▶ _Dataset content_:
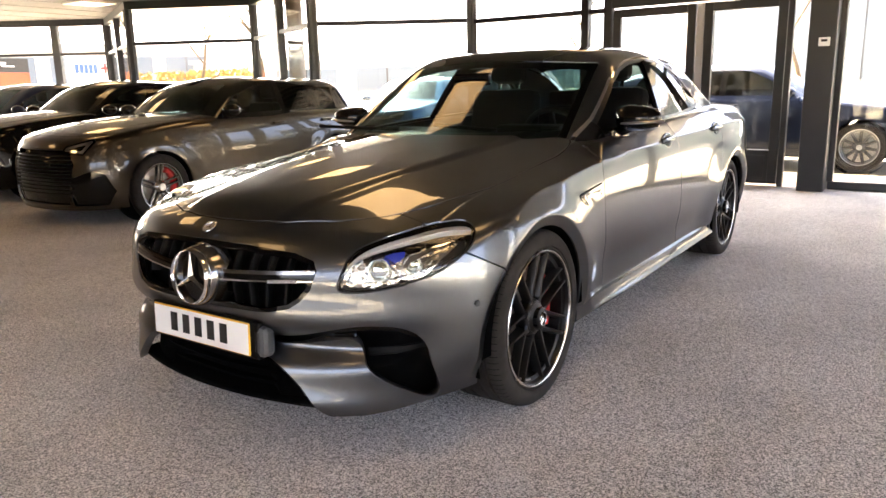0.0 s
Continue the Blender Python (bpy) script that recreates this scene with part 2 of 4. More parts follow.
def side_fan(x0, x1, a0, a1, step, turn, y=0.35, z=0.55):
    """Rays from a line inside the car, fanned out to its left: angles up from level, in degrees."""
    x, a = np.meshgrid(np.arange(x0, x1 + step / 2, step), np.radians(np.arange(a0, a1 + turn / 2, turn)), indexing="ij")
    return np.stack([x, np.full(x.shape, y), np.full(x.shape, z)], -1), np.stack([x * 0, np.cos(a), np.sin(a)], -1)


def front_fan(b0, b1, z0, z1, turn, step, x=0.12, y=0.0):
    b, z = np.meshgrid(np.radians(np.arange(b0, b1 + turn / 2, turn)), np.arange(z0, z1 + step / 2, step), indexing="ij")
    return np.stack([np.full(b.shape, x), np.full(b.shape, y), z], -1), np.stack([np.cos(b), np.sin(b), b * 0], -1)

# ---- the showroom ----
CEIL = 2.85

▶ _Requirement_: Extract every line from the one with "Continue the Blender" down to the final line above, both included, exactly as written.

▶ _Task result_:
Continue the Blender Python (bpy) script that recreates this scene with part 2 of 4. More parts follow.
def side_fan(x0, x1, a0, a1, step, turn, y=0.35, z=0.55):
    """Rays from a line inside the car, fanned out to its left: angles up from level, in degrees."""
    x, a = np.meshgrid(np.arange(x0, x1 + step / 2, step), np.radians(np.arange(a0, a1 + turn / 2, turn)), indexing="ij")
    return np.stack([x, np.full(x.shape, y), np.full(x.shape, z)], -1), np.stack([x * 0, np.cos(a), np.sin(a)], -1)


def front_fan(b0, b1, z0, z1, turn, step, x=0.12, y=0.0):
    b, z = np.meshgrid(np.radians(np.arange(b0, b1 + turn / 2, turn)), np.arange(z0, z1 + step / 2, step), indexing="ij")
    return np.stack([np.full(b.shape, x), np.full(b.shape, y), z], -1), np.stack([np.cos(b), np.sin(b), b * 0], -1)

# ---- the showroom ----
CEIL = 2.85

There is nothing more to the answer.